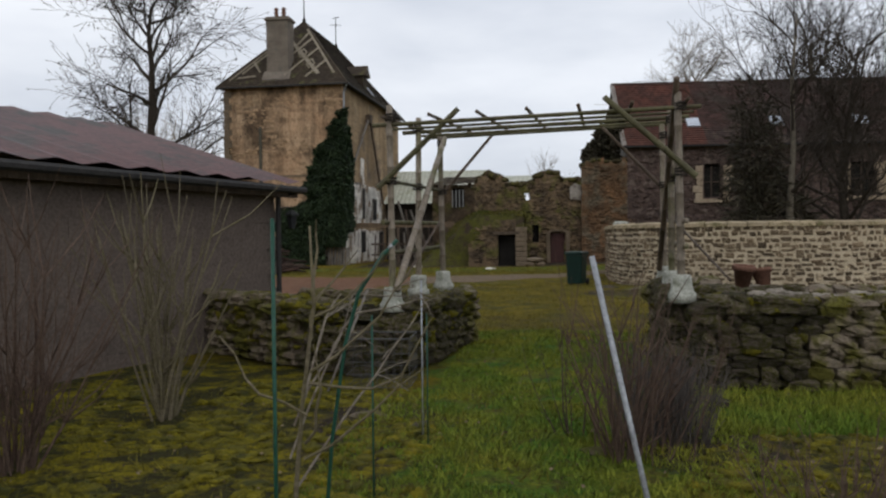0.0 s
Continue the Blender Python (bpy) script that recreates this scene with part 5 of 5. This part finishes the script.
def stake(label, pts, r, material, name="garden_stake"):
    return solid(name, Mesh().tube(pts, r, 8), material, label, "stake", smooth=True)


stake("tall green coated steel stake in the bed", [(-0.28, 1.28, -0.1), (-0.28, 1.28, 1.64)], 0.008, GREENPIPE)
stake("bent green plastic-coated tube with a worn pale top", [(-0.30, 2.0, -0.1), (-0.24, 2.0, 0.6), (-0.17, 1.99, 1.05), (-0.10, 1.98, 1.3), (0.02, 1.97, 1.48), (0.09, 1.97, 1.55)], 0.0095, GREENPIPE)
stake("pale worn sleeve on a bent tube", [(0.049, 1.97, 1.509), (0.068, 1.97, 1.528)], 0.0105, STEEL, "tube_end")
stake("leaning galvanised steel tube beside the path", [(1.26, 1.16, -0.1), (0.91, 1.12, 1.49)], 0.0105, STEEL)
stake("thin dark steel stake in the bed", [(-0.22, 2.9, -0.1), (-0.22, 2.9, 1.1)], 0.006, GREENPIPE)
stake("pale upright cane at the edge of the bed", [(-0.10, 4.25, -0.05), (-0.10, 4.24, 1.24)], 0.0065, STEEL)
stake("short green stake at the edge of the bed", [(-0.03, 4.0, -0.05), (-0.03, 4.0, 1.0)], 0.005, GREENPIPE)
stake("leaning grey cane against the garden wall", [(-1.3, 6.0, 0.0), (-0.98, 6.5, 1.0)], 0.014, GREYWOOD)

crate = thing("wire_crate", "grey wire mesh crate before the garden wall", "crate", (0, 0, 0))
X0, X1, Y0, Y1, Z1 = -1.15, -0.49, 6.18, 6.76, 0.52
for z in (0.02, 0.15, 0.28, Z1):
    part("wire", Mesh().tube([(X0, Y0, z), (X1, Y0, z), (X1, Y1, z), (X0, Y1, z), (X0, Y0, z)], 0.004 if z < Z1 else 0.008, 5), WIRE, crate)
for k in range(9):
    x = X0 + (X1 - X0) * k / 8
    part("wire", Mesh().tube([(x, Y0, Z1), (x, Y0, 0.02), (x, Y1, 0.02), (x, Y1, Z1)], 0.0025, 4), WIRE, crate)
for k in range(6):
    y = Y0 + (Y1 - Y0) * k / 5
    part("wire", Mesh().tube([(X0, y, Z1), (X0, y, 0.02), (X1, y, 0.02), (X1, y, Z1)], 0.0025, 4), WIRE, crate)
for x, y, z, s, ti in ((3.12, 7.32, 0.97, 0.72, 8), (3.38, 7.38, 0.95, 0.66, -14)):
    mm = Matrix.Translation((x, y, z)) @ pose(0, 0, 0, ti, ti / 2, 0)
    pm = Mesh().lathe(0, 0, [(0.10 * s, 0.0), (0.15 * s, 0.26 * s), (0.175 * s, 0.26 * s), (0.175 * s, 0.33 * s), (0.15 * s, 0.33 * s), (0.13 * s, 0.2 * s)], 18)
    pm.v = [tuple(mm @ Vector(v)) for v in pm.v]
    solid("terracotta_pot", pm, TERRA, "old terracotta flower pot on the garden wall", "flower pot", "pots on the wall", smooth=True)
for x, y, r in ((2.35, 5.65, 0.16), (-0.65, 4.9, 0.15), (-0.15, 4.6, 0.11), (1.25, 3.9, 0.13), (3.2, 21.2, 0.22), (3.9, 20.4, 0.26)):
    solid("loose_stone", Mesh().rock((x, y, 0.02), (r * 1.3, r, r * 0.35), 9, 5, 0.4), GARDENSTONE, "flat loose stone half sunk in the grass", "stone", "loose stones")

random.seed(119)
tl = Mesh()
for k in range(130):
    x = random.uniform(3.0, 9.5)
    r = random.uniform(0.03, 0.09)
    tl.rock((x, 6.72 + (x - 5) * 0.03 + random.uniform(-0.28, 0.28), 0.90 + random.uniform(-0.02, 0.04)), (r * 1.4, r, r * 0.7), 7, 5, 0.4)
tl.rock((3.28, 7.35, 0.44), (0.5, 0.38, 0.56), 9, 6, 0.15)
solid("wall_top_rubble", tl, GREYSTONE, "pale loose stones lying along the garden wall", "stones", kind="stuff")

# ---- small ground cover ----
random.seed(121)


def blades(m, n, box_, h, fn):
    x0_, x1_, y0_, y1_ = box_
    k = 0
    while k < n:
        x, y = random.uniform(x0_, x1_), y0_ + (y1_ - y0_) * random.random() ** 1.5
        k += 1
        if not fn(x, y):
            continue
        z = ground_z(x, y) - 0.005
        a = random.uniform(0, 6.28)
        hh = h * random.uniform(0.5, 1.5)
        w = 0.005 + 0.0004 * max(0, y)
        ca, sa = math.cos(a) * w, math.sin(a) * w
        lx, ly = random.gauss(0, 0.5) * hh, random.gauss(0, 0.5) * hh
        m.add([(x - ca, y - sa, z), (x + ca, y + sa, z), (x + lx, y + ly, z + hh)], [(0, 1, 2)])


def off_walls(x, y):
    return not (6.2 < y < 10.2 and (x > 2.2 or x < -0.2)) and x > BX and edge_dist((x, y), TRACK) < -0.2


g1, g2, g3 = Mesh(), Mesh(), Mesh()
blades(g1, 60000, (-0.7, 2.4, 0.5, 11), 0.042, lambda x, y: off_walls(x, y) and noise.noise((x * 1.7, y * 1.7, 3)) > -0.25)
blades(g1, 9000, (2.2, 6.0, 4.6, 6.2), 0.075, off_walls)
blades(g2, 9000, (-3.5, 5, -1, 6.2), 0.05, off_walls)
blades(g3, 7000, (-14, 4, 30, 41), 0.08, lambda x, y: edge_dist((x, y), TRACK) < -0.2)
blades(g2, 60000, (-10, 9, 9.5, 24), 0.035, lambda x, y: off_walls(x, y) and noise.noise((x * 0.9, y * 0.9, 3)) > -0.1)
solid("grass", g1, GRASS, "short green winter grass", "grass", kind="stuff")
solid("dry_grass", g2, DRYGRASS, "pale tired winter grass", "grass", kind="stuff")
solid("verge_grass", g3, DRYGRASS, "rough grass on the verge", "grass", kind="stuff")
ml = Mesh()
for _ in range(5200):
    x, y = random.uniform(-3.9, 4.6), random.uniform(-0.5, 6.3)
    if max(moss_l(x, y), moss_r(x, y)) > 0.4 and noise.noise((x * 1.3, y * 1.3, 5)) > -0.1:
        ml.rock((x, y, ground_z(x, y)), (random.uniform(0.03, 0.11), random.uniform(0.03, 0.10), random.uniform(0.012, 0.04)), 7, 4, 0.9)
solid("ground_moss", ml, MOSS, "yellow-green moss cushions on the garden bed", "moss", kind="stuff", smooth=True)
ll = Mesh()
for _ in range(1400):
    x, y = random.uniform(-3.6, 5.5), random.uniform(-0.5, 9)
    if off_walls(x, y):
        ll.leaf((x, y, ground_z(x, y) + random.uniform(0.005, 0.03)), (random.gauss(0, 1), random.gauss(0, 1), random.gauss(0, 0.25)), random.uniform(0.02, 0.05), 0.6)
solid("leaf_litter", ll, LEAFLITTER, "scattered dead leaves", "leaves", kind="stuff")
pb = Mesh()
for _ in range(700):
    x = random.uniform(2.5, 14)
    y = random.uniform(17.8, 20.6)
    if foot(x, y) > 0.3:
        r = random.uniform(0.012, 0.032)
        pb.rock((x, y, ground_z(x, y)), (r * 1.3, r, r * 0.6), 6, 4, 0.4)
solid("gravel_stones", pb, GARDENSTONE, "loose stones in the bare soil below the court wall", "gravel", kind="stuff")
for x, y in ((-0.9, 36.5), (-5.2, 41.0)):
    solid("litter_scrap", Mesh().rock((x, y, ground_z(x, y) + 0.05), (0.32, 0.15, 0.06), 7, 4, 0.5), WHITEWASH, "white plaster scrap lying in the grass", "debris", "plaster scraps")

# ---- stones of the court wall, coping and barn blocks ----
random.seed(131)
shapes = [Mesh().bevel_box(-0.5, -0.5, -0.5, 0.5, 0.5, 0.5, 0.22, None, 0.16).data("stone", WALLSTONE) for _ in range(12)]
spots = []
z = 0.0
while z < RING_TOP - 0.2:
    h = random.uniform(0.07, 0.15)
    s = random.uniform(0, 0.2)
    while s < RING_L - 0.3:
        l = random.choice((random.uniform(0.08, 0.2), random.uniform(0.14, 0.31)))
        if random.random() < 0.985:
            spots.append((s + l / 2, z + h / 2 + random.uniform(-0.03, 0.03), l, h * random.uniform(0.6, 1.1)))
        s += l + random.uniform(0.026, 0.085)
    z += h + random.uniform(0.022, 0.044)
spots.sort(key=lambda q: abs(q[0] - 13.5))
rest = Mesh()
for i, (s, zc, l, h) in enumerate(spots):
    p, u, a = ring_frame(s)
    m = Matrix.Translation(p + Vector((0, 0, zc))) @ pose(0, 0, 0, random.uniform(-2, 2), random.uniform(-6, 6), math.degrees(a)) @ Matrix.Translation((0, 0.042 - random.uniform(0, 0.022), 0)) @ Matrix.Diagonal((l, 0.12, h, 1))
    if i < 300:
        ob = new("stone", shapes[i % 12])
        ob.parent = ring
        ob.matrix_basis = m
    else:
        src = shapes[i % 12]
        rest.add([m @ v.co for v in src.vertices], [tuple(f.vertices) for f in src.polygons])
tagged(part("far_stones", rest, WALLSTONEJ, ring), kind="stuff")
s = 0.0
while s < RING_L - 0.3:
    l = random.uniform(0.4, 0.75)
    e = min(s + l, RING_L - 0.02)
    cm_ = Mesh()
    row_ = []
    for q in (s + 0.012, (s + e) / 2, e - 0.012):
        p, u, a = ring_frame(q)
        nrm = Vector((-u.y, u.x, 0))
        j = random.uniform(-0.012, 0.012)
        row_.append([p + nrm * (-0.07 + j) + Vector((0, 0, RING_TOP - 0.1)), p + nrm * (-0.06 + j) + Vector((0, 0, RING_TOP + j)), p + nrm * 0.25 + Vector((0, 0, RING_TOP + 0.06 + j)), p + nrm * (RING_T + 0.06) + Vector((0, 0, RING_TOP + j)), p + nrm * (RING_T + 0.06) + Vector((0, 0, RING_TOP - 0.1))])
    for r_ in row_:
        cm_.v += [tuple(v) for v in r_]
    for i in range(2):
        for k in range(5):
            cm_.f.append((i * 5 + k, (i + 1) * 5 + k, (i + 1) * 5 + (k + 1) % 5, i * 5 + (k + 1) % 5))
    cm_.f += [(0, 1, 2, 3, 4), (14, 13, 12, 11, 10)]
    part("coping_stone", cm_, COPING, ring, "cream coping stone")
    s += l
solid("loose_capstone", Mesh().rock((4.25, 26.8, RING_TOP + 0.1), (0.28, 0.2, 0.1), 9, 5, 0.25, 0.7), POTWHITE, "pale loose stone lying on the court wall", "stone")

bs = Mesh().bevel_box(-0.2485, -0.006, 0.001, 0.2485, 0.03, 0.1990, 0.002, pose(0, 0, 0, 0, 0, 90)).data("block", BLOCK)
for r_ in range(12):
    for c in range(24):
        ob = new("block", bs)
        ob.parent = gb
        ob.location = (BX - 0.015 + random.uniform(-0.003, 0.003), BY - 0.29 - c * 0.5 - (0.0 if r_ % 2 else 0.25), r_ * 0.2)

══════════════════════════════

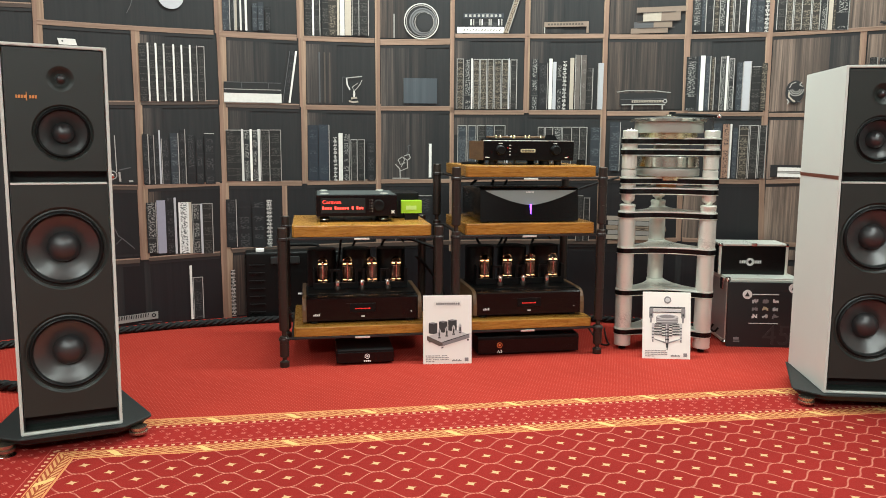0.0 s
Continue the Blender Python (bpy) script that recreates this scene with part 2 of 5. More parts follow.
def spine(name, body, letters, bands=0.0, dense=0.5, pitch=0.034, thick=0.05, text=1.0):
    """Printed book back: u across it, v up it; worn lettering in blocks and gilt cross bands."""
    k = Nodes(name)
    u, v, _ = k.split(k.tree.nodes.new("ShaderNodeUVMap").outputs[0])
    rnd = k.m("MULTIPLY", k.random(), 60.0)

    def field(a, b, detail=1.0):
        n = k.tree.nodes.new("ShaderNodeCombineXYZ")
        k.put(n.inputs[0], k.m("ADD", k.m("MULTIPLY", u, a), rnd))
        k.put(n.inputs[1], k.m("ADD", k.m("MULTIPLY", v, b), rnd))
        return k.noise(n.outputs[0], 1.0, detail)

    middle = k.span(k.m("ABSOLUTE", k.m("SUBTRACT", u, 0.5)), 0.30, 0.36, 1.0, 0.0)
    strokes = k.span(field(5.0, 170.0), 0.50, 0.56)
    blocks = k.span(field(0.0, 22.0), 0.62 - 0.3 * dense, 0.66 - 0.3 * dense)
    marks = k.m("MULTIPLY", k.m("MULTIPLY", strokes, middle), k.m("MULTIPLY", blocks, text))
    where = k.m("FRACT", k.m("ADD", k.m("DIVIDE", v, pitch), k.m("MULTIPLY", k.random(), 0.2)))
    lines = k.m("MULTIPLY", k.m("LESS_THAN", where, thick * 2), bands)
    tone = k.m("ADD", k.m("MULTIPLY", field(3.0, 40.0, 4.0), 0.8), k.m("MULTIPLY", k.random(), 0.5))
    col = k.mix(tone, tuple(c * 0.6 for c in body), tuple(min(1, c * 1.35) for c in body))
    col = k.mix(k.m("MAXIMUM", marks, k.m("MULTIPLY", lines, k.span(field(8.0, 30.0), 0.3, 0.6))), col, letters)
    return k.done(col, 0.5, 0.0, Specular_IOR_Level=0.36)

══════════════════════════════

Work to do —
Which lines in the listing above hold the word "scene"? Show each of them.

Problem solution —
Continue the Blender Python (bpy) script that recreates this scene with part 5 of 5. This part finishes the script.
Continue the Blender Python (bpy) script that recreates this scene with part 2 of 5. More parts follow.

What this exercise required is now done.